Lucy and Jim’s Story – Does that post look a little off its foundation pad? 

 February 2, 2016

What holds up your house isn’t something you think much about. Until you realize your entire house might fall down.

Do you see any problem here? The above graphic is pretty much what the appraiser noticed when they crawled under Lucy and Jim’s house.

VA Properties need to be Structurally Sound

The sellers had been foreclosed on, so they were long gone. The bank that owned the house pulled the “transfer disclosure exempt” card, meaning they didn’t know anything and weren’t responsible for telling the buyer about this issue.
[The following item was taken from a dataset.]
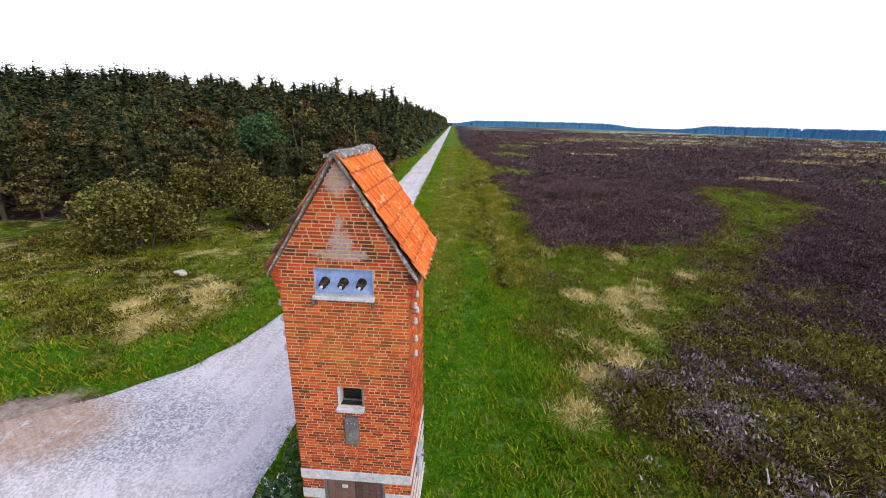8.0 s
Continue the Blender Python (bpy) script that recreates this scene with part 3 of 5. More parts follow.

The house was 40+ years old, and there were no negative signs anywhere.

This was one of those surprises you’re super glad is caught – before – you buy the place.
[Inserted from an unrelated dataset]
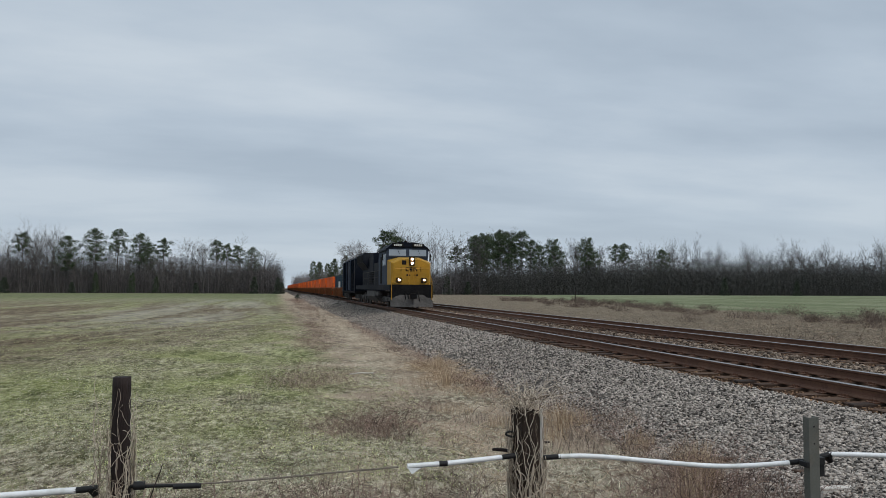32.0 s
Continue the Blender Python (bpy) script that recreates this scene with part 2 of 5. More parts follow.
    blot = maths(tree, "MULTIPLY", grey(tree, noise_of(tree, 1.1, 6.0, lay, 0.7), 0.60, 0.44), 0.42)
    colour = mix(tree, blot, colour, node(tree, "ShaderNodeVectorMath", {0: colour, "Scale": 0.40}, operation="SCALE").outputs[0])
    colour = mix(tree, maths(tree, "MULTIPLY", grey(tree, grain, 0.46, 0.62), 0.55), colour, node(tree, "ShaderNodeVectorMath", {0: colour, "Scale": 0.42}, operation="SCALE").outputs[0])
    colour = node(tree, "ShaderNodeVectorMath", {0: colour, "Scale": 1.11}, operation="SCALE").outputs[0]
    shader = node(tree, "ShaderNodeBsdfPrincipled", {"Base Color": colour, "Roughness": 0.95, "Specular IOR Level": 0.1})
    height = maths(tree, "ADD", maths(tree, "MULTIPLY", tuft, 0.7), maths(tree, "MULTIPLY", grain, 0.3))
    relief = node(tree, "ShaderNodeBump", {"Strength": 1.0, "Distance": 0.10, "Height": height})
    link(tree, relief.outputs[0], shader.inputs["Normal"])
    link(tree, shader.outputs[0], node(tree, "ShaderNodeOutputMaterial").inputs[0])
    return m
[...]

Have you seen the movie the Money Pit?

The appraiser wasn’t a foundation expert, so they called for a foundation person to come in and decide if this was a big deal.

It was a big deal

A $16,000 big deal to be specific.

Sure, all they needed to do was move the concrete pier over a little. No problem. The cost came from having to holding up the house while they did that.

I know, you probably have a ‘guy’ that could have done it for cheap. But I also suspect you have a ‘guy that might win a Darwin award too.

“As Is” – I don’t think so…

Remember, this was a foreclosure. The bank had in their contract that is was an “As Is” purchase (written in bold font in about 10 places).

But we sent the engineer’s report to the bank. Guess what Mr. Bank… You might not know anything else about the property that you have to tell a buyer, but you know this now… Which means you have to tell the next buyer if you don’t want to fix it now and close with us.

Amazing how some common sense magically gets a $16,000 repair done. At the banks expense.

Lucy and Jim got their – now – structurally sound house.